Risorgimento senza eroi è il titolo di un saggio di Piero Gobetti che contesta il Risorgimento come movimento che rimase cattolico, colpa anche degli stessi eretici. Mancò al Risorgimento il vero pragmatismo, tanto che i veri eroi che Piero idolatrava non furono Mazzini o Garibaldi, precursori specie il primo di tanta retorica, bensì Cattaneo e Cavour.
E per Ada il Risorgimento etico e politico di suo marito rappresentò il trait d’union con il suo di Risorgimento quello degli anni a venire, della Resistenza partecipata e consapevole.
L’eredità politica e intellettuale di Piero permetterà alla nostra scrittrice di acquisire un’autonomia e uno sviluppo di pensiero indipendente e di impegno verso fronti come la questione femminile, l’educazione e la scuola.
Nel ‘42 Ada fu tra i fondatori del Partito d’Azione clandestino.
Nel dicembre del ‘43 fonda i Gruppi di Difesa della donna dove cerca di spiegare alle donne semplici il significato della guerra e come in quanto donne, avrebbero potuto affrontarla.
Qualche mese dopo si mobilita per la costituzione del Movimento femminile Giustizia e libertà, organizzazione che la obbligherà a spostamenti continui tra Torino e Milano dove conoscerà tantissime donne che condivideranno i suoi progetti.
Nel periodo francese a Grenoble Ada prende contatto con le Union Femme Français.
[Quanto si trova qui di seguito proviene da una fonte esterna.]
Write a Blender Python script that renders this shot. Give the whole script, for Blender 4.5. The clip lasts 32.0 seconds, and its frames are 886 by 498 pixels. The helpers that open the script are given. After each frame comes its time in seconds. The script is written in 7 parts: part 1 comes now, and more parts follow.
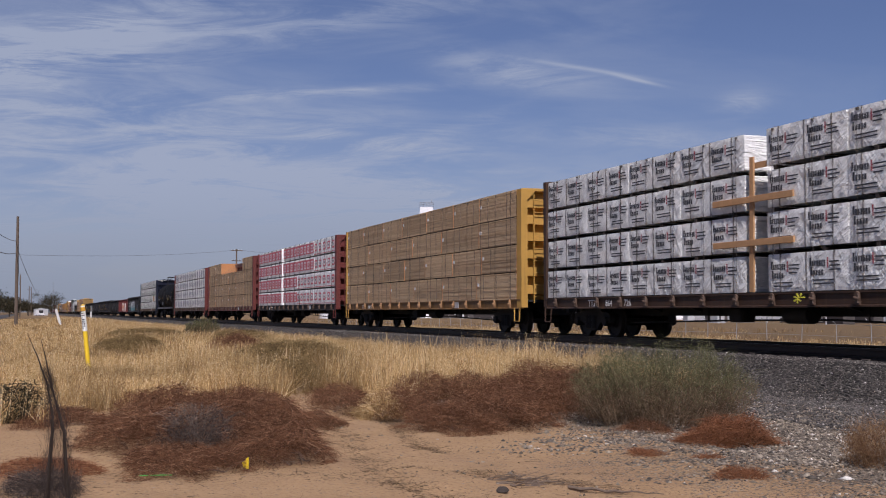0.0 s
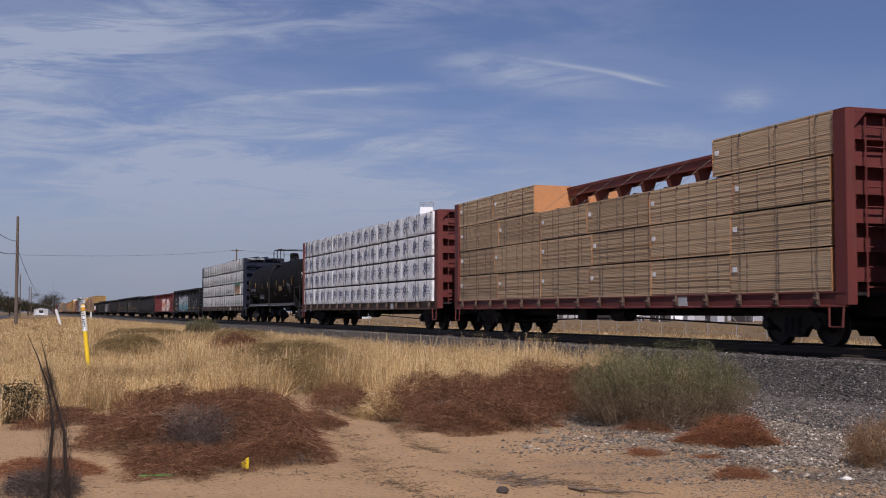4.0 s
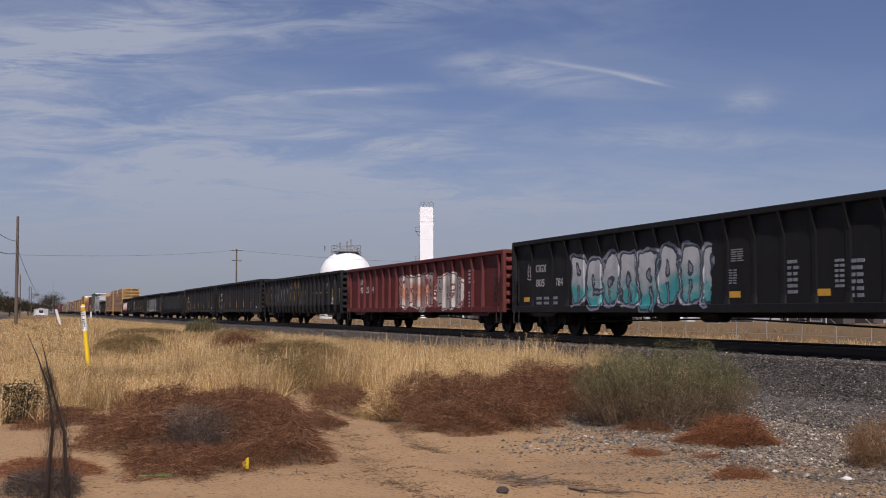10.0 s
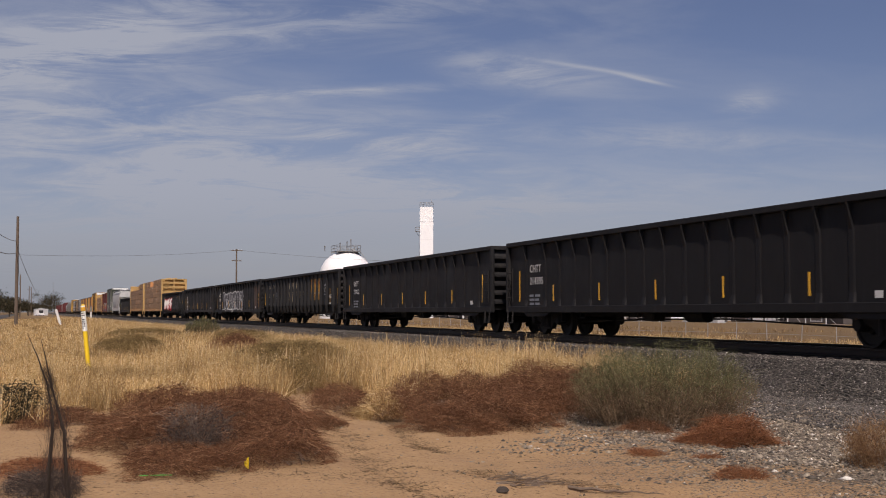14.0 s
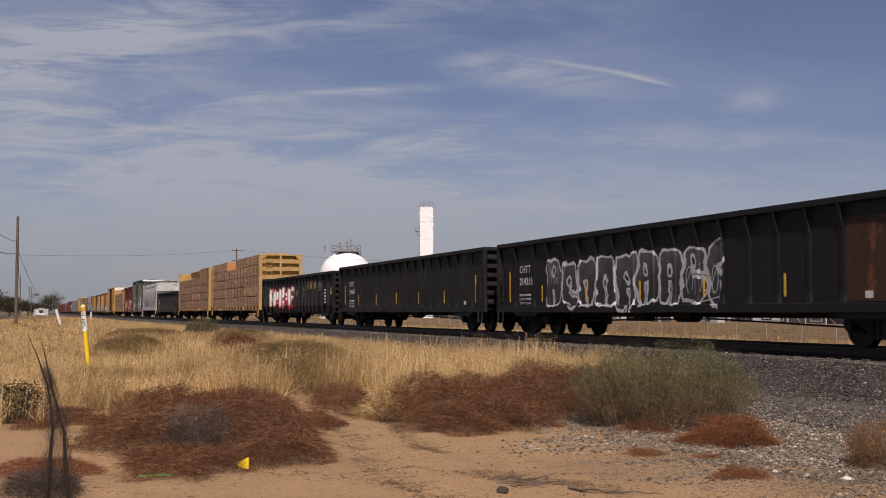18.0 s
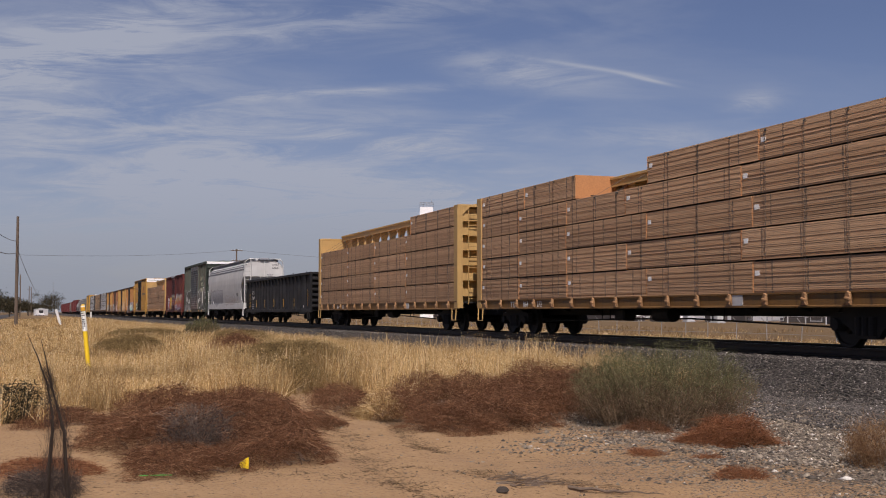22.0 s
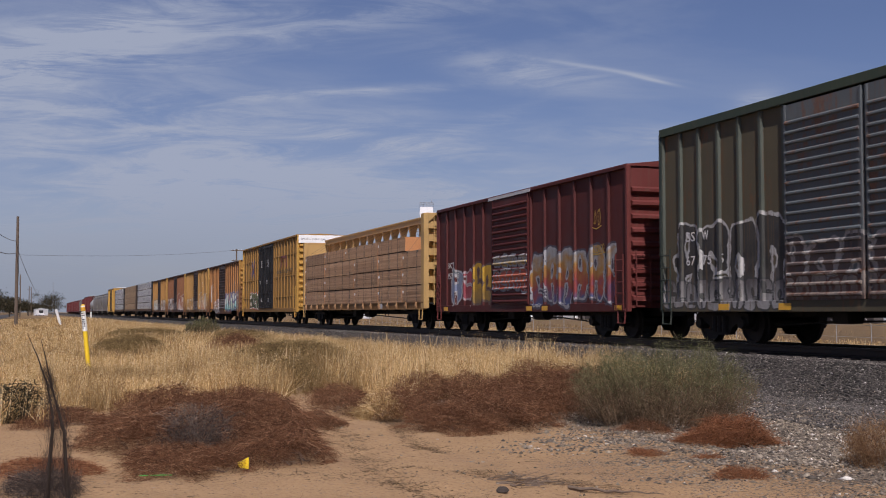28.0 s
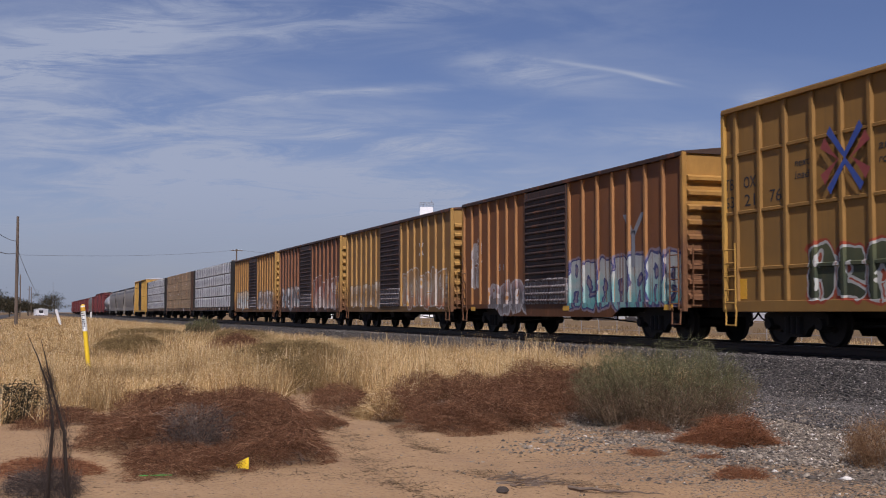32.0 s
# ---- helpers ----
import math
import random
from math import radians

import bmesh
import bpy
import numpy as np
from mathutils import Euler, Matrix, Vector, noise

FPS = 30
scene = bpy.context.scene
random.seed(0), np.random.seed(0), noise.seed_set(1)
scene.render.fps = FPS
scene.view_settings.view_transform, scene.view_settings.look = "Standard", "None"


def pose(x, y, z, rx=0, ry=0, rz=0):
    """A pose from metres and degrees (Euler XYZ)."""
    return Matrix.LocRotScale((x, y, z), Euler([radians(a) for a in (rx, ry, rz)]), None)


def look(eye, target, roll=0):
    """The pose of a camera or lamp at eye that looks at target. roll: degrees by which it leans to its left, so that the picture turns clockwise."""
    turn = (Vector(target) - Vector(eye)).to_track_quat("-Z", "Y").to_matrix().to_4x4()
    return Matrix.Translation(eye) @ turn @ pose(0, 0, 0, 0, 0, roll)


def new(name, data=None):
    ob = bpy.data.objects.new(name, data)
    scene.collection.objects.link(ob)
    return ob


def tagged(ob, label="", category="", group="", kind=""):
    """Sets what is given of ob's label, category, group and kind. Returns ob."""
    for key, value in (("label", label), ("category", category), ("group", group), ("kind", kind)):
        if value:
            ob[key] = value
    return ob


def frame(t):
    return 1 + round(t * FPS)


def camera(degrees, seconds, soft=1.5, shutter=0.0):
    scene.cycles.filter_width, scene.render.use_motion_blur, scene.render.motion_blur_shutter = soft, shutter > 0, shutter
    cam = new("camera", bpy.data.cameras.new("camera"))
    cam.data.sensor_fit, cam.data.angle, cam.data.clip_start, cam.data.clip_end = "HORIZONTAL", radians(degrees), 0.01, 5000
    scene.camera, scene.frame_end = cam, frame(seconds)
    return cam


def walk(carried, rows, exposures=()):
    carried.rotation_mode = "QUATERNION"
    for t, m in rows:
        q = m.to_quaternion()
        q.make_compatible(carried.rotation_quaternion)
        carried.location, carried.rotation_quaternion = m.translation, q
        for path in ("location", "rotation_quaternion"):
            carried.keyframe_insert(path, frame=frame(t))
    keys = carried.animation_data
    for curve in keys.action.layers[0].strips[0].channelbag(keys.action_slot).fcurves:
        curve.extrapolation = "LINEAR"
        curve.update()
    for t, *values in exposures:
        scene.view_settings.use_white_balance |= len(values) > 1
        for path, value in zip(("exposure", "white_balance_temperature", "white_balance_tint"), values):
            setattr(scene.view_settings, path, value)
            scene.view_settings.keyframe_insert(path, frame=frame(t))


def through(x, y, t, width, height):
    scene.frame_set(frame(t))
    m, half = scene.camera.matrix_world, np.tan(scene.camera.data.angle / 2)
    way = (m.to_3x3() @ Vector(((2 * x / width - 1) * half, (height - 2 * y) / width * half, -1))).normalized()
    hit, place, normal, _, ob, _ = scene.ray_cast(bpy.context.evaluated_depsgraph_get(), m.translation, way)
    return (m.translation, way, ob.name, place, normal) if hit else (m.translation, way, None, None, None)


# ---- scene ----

Goffredo Fofi definisce Ada come “ non politica professionale” e molto aderisce questa definizione a quella che fu la personalità di questa donna che divenne poi vicesindaco di Torino, ma che si impegnò nel sociale e nella vita pubblica più come pensatrice etica e pragmatica che come politica di professione.
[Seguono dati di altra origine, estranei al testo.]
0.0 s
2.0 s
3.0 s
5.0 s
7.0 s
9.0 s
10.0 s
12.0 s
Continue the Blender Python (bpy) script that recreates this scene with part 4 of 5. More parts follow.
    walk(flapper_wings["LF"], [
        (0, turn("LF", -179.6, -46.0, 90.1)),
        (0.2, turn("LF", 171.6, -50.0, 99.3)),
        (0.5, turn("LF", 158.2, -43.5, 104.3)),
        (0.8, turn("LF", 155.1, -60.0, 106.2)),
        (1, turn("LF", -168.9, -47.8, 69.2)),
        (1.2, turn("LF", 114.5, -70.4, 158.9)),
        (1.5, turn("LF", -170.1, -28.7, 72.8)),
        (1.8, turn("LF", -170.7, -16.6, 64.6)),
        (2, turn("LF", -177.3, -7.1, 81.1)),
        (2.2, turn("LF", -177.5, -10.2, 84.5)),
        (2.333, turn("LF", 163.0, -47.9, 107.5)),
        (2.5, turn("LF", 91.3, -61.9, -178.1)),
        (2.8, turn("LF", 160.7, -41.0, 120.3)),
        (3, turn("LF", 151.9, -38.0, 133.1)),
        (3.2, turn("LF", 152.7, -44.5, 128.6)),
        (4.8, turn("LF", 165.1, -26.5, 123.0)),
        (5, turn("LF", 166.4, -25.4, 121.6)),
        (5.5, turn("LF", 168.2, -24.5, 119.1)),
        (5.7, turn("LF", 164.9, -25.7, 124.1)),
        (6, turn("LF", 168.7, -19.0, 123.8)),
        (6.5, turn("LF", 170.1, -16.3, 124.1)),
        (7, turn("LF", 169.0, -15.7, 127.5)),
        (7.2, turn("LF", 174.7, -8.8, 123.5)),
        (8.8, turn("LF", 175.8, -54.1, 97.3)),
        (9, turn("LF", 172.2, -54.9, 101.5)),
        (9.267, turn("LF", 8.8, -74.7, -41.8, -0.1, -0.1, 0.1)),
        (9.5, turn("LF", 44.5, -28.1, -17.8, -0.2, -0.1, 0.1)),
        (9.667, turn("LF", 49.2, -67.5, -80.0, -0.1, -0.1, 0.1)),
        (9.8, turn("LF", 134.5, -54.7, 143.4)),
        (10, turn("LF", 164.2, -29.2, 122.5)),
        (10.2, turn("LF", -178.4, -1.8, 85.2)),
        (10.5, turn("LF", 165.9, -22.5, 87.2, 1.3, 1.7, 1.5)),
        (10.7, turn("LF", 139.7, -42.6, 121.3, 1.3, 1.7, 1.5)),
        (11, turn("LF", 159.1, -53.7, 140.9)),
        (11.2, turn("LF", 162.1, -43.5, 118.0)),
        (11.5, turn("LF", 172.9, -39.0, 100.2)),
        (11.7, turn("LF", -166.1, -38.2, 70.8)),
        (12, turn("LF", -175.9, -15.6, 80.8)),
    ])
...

Quando le comunicano che la direzione del Partito d’Azione avrebbe voluto nominarla vicesindaco dopo la Liberazione Ada stenta a crederci e non si sente all’altezza del compito e della carica.
Questo rifiuto all’autocelebrazione, all’esaltazione di sé come grande protagonista della storia proviene non solo dall’eccezionale carica di umiltà che le appartiene, ma anche in virtù del fatto che come sottolinea che affronta il destino qual è nella sua aridità tragica, senza bisogno di rivestirlo d’aure eroiche.
L’impegno di Ada è eclettico. Collabora alla stampa di giornali torinesi organizzando riunioni con quanti volevano impegnarsi nella lotta per la democrazia.
Ada spesse volte ribadirà il suo essere snodata da una qualche fedeltà politica, non si ritiene comunista, Ada fornisce la sua idea di onestà, si può essere onesti pur non essendo comunisti o anche essendo scevri da precetti cattolici: «onesto forse è colui che affronta la morte per rimanere fedele al suo concetto morale».
Nel suo lavoro cerca di condurre su un unico vettore socialiste, comuniste, laiche, cattoliche, imparando a conoscere i vari gruppi e a disporsi alle diversità in maniera operosa.
Nel PC la Gobetti entrò a farvi parte dopo, solo nel 1956, ma la stagione comunista non durò a lungo, poiché preferì scendere in campo con il suo pensiero non tanto con i “tecnici” dell’educazione cosi come lei li definiva, ma con la gente comune, più vicina all’attività di cura nel quotidiano reale, desiderosa di orientarsi nel nuovo paese democratico.
Dopo la parentesi in Francia la Gobetti tornerà a Torino.
Ada detesta il modo didattico e composto con cui questi uomini si avvicinano alla ricostruzione, ci vorrebbe a suo avviso più umiltà e più enfasi e più fiducia nelle possibilità che provengono dal mondo femminile.
Dopo la Resistenza la carriera professionale della Gobetti si concentrò, in quanto vicesindaco, sull’impegno politico con particolare attenzione alla modificazione dei regolamenti scolastici, all’assistenza agli anziani, ai malati, alla ristrutturazione di musei, gallerie…
Negli anni ‘50 e nel decennio successivo si impegnò nel lavoro sociale con attività editoriali riguardanti l’ambito educativo ovvero scrittura per ragazzi e per genitori.
Discute temi che nella maggior parte delle famiglie sono taciuti o negati del tutto. Affronta infatti con naturalezza e serietà i tabù culturali, dell’ educazione sessuale dei giovani, del rapporto genitori-figli, dei diritti delle donne e della scuola d’infanzia come luogo di crescita.
Ada Prospero Marchesini Gobetti si spense a Torino il 14 marzo 1968.